┏━━
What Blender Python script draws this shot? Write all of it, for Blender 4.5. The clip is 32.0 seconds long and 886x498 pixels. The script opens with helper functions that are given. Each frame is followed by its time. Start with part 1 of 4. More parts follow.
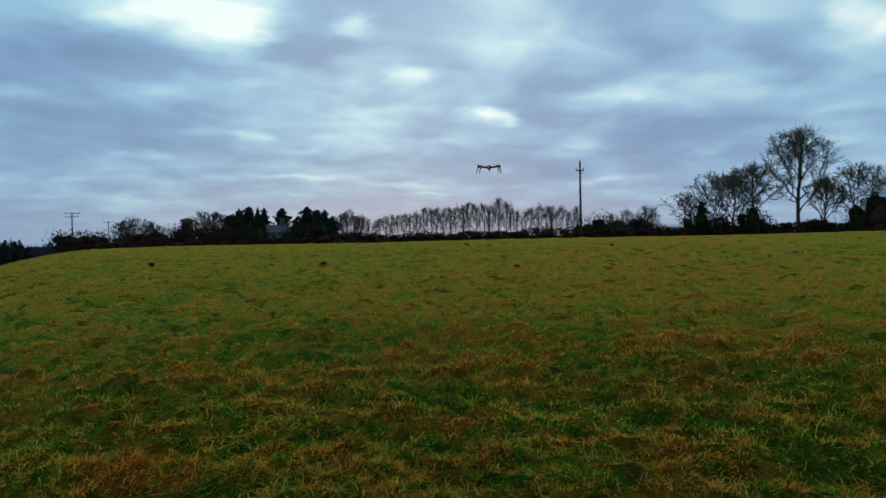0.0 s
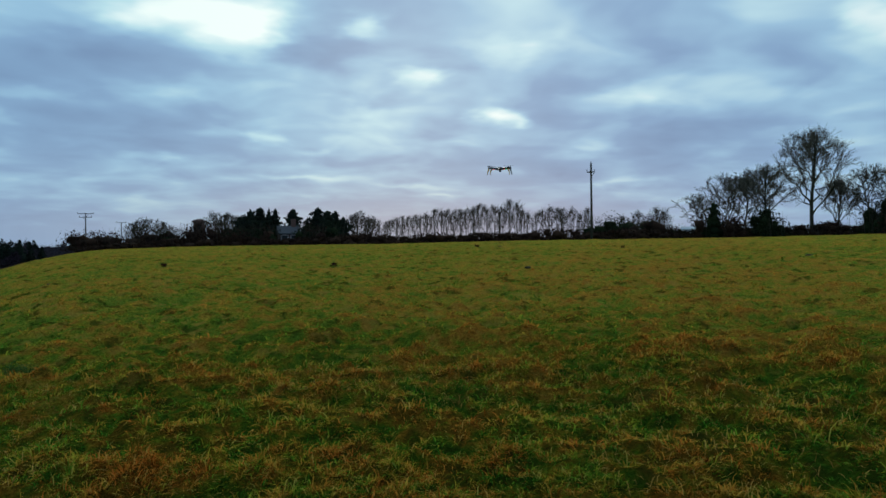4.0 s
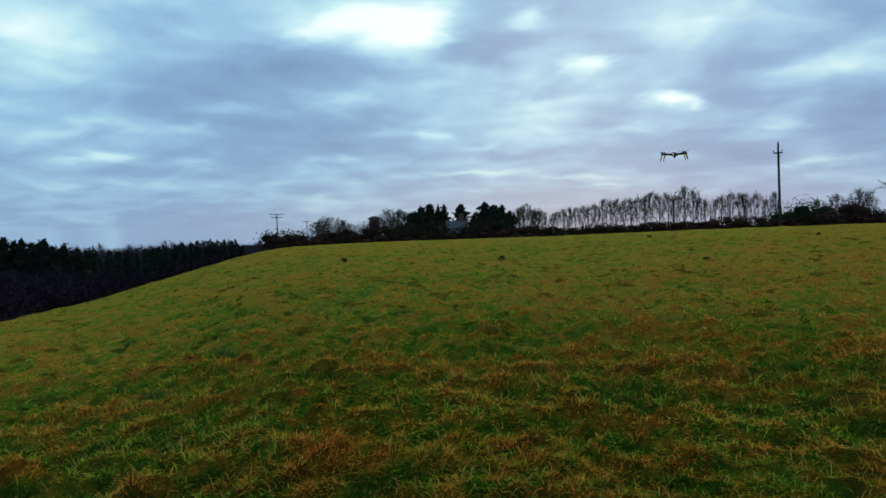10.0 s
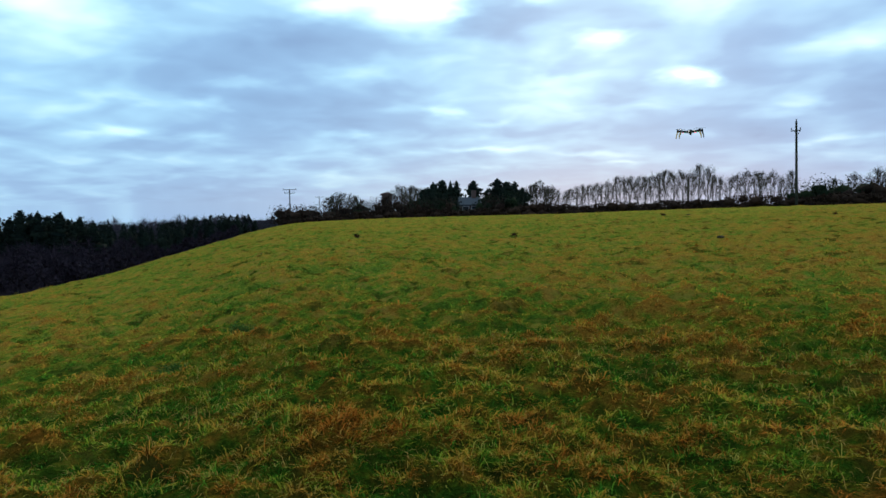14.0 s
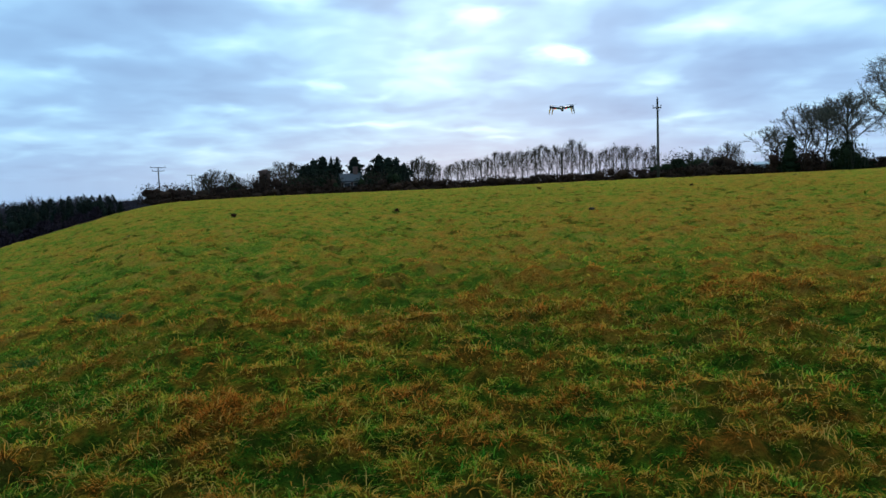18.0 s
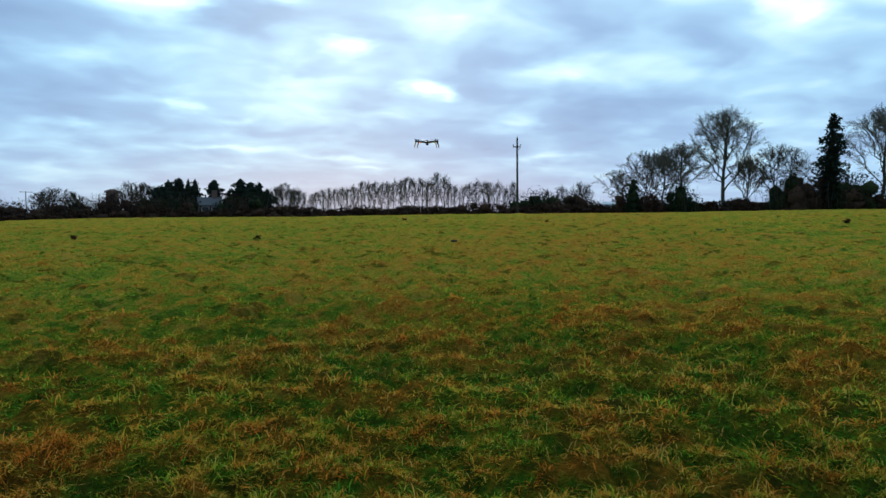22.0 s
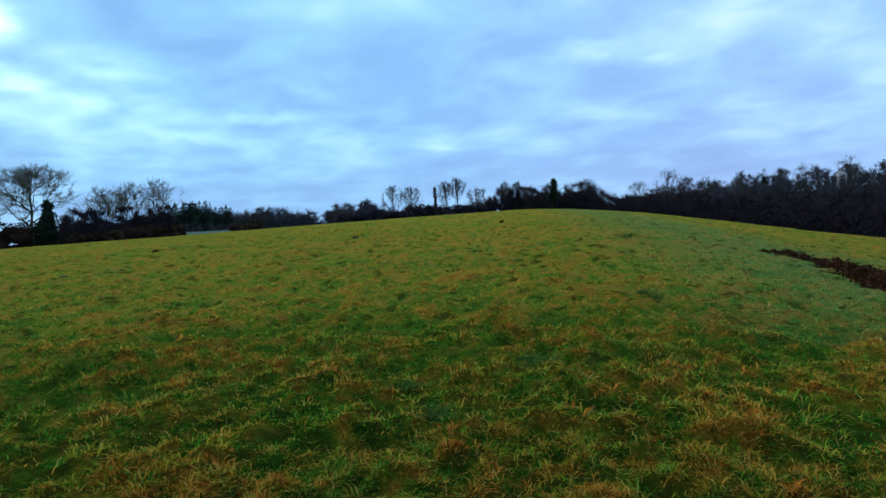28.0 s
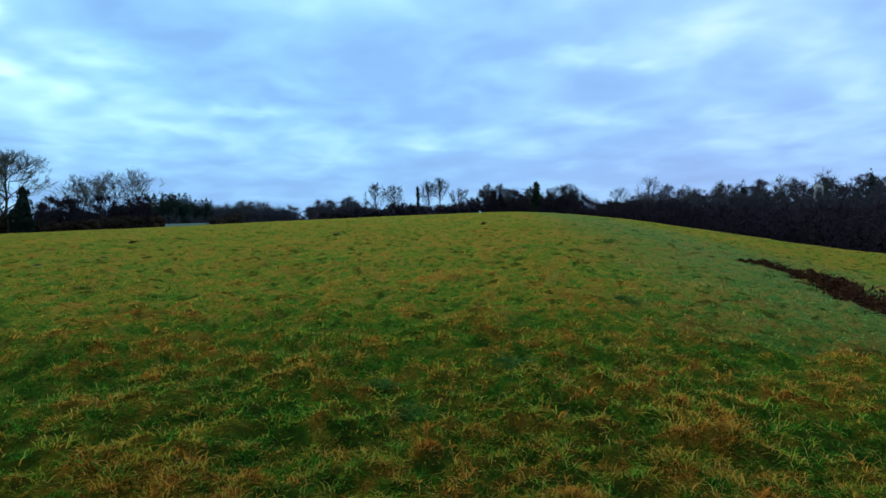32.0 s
┗━━
▸ Task directions: Reproduce all of the data exactly, omitting each picture it holds.

▸ Correct response:
What Blender Python script draws this shot? Write all of it, for Blender 4.5. The clip is 32.0 seconds long and 886x498 pixels. The script opens with helper functions that are given. Each frame is followed by its time. Start with part 1 of 4. More parts follow.
0.0 s
4.0 s
10.0 s
14.0 s
18.0 s
22.0 s
28.0 s
32.0 s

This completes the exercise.